Look through the records below and collect all lines that hold the string "this".

[Data extract]
□ □ □ □

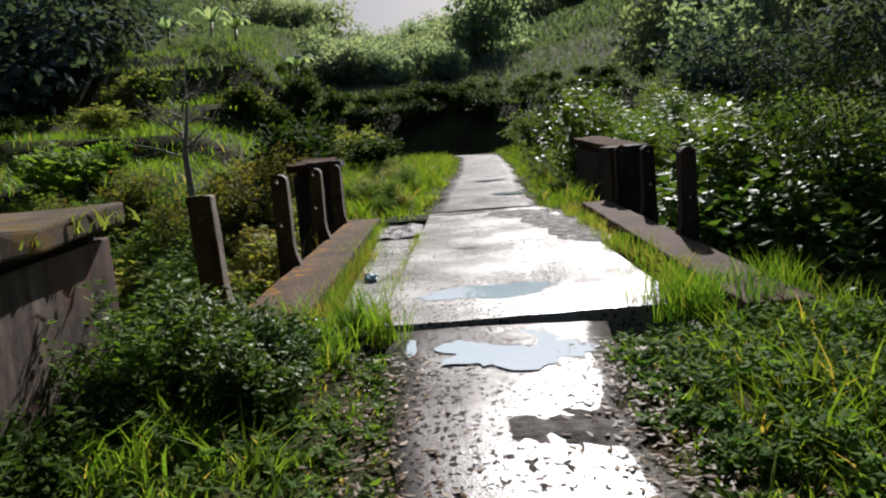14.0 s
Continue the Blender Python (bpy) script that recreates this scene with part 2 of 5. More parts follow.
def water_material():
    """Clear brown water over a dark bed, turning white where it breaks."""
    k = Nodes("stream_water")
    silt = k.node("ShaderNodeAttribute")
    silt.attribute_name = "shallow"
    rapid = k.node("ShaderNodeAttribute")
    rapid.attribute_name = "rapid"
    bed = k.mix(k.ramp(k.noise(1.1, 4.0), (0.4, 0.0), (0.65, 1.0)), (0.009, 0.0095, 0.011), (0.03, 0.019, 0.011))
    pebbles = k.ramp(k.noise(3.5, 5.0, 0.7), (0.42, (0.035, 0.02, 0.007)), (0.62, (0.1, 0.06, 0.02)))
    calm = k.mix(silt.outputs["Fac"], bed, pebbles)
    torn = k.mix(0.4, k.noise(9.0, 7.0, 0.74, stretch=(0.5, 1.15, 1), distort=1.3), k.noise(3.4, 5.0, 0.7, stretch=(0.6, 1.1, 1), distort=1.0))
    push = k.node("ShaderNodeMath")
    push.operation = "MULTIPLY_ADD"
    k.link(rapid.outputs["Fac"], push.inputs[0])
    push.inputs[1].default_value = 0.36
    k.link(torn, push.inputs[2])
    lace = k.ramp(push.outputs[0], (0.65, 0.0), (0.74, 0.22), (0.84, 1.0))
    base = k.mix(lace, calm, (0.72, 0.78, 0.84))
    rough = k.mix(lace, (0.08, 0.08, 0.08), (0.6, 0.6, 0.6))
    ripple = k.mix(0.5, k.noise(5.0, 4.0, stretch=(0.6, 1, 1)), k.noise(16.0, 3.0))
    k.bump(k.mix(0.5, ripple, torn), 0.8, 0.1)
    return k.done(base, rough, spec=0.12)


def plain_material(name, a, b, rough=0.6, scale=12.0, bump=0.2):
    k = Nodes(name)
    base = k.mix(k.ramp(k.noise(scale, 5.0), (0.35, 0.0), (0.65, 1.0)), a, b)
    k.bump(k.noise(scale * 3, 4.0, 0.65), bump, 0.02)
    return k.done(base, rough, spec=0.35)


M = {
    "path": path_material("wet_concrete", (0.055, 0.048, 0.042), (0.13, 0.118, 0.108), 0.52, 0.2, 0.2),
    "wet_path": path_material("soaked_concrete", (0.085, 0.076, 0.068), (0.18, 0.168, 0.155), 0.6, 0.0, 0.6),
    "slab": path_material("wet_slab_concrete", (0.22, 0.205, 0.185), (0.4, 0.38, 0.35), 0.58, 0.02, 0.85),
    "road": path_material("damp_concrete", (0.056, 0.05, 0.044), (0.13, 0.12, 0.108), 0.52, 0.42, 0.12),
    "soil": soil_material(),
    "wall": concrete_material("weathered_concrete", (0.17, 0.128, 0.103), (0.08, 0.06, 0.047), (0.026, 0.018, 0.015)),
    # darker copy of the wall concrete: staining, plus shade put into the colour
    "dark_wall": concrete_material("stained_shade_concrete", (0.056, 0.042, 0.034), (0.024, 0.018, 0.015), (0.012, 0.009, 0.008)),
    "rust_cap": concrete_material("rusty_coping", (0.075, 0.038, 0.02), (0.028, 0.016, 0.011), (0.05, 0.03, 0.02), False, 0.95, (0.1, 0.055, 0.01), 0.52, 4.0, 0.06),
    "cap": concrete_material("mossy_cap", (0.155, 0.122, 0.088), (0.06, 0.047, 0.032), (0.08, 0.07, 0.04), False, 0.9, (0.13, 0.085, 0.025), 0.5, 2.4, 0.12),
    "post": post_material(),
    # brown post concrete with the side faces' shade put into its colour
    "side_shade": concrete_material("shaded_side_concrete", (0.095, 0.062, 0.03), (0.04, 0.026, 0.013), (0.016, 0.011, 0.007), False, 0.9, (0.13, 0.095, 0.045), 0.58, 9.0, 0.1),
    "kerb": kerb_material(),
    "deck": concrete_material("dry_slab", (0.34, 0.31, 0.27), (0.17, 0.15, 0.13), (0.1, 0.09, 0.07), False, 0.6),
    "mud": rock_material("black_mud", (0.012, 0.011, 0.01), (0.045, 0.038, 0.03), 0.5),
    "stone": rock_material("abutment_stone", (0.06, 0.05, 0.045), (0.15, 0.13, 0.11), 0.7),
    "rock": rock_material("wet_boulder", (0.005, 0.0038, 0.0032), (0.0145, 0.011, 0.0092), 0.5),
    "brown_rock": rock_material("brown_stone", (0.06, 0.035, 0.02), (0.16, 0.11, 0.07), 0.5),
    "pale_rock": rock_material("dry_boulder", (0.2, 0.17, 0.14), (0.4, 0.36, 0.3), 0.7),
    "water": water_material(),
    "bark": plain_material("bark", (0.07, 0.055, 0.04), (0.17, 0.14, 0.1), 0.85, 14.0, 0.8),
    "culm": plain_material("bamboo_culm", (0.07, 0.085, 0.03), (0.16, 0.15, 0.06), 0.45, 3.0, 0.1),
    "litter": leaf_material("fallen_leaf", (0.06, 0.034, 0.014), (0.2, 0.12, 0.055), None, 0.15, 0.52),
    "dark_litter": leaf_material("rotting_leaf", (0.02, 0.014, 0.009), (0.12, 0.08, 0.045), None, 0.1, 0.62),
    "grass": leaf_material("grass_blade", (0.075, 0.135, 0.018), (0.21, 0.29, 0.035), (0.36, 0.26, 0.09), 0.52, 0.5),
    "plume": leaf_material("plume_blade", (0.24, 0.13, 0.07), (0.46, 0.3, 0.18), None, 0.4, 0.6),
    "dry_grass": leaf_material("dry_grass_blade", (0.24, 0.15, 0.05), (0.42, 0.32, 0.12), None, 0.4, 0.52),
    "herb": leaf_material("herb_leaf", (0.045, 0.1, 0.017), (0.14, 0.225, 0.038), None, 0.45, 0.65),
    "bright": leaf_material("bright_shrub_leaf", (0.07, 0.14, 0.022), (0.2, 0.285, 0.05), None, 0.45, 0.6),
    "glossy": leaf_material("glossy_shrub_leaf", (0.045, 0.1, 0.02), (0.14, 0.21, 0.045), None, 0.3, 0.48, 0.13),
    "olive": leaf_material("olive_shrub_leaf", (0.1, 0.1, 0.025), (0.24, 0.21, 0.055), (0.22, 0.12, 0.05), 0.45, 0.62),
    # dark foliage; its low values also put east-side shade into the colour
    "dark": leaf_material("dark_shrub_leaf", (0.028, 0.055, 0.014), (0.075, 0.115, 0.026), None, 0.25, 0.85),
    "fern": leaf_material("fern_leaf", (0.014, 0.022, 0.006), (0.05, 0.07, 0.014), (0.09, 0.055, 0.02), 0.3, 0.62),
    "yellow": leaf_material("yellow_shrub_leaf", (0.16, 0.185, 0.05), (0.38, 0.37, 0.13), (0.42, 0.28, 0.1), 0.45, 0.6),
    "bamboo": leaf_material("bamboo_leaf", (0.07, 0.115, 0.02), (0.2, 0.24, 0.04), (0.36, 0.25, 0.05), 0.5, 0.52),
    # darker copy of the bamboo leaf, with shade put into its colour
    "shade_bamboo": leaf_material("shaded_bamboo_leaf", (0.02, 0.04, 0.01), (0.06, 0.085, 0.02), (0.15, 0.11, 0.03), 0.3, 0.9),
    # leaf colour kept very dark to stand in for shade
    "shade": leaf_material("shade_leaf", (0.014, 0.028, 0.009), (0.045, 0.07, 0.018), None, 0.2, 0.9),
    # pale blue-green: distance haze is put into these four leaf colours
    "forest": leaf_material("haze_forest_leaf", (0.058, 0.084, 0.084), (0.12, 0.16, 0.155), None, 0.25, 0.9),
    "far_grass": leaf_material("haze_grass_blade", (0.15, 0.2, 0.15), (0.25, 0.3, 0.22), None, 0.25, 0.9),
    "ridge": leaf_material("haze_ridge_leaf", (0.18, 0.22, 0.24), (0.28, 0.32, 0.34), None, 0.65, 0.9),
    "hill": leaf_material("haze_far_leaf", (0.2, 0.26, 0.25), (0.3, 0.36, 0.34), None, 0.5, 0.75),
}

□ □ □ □

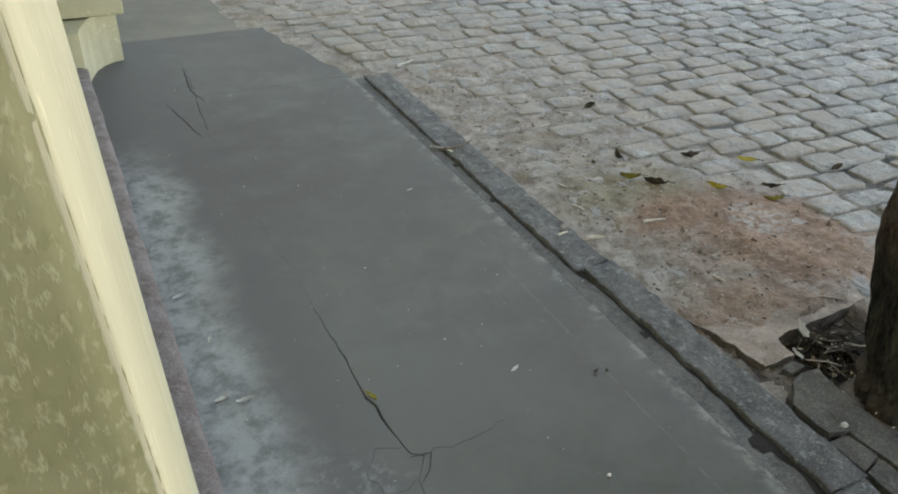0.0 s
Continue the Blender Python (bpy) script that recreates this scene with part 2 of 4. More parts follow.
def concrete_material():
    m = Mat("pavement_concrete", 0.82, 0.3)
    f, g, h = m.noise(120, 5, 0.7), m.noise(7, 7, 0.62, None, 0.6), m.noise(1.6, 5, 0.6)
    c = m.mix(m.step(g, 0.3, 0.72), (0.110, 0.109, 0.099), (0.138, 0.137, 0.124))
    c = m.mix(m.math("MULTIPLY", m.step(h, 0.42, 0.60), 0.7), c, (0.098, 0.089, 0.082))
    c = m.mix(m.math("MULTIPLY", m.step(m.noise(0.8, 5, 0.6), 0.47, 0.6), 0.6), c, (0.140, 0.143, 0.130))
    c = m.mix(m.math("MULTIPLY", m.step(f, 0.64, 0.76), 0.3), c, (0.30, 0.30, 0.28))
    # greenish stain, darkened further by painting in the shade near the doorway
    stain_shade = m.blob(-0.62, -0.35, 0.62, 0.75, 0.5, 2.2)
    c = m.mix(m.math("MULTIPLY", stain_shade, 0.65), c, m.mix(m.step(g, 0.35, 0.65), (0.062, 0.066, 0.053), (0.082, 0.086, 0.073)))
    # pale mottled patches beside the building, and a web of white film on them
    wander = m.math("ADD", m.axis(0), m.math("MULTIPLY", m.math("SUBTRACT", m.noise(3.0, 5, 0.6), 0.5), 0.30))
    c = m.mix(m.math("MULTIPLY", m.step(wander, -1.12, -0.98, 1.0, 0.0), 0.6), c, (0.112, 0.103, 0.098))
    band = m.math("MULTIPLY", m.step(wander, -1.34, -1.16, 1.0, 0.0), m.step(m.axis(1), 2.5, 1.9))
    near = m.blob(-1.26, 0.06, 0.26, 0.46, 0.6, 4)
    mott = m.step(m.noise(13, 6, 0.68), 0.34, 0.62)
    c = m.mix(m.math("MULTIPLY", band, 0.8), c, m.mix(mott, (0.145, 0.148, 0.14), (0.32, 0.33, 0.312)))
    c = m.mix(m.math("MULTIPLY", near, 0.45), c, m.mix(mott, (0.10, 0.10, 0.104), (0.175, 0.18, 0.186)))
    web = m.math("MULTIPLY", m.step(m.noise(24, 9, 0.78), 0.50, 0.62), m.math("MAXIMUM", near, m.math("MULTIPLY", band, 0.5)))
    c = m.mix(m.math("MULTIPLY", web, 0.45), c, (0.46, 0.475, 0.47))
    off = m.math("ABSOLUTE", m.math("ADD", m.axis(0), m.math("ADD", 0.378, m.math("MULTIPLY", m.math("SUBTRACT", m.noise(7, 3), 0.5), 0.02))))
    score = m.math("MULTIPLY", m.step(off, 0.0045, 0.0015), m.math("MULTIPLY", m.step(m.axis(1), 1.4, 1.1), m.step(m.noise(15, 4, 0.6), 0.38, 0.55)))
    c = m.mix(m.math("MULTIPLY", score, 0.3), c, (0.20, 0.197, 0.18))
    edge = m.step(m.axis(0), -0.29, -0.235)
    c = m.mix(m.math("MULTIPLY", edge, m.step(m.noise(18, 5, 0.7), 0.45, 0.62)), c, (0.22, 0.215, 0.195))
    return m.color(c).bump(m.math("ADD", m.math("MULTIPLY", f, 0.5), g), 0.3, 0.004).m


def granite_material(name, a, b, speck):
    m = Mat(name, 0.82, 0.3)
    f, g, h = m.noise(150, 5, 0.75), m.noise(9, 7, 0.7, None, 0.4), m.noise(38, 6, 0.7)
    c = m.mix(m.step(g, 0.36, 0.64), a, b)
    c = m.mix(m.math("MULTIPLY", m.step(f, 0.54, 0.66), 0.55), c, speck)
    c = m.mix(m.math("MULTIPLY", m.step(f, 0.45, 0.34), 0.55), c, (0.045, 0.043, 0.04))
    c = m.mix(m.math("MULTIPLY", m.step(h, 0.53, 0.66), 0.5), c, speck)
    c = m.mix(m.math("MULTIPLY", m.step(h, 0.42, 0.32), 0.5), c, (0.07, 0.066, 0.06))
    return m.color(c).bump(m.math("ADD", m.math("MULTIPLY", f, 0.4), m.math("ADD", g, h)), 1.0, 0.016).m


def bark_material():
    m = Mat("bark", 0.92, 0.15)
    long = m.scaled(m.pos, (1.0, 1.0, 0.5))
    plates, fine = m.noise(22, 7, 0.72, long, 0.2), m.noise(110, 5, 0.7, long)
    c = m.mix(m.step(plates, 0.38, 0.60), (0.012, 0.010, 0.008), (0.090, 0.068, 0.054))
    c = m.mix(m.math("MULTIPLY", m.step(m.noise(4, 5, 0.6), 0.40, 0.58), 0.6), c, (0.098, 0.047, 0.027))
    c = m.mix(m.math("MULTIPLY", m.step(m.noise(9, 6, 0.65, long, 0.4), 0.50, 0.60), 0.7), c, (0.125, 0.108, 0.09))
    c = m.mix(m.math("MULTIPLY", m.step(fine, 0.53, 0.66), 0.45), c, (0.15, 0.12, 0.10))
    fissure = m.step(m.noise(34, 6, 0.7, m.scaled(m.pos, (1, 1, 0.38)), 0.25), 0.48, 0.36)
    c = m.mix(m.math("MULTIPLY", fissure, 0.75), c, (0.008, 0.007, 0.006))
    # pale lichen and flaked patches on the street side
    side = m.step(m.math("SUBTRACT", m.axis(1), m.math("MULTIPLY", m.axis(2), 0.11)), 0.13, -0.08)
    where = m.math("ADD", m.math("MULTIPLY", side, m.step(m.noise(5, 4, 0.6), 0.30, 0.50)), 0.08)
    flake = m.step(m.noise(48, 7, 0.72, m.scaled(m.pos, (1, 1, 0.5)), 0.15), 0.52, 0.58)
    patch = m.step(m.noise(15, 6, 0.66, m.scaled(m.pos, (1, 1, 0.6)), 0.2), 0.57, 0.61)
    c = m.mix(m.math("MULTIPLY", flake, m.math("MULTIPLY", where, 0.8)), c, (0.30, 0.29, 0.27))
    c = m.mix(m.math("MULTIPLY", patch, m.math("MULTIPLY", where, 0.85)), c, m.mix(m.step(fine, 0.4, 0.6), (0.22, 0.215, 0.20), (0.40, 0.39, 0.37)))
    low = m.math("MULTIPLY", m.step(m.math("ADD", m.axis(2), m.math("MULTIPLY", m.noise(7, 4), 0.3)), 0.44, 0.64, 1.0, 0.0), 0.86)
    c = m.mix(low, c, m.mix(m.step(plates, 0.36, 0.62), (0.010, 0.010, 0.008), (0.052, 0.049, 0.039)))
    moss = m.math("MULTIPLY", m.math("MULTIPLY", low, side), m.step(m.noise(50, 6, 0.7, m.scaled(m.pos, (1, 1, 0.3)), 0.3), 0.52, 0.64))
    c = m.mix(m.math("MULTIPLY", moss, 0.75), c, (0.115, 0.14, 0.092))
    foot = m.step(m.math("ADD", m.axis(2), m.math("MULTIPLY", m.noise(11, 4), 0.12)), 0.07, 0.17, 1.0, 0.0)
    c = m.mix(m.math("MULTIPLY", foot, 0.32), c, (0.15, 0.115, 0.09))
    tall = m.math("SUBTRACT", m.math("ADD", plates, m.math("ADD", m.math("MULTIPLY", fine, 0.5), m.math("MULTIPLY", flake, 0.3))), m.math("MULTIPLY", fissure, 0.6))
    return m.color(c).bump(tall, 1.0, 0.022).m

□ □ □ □

[The completed task]
Continue the Blender Python (bpy) script that recreates this scene with part 2 of 5. More parts follow.
Continue the Blender Python (bpy) script that recreates this scene with part 2 of 4. More parts follow.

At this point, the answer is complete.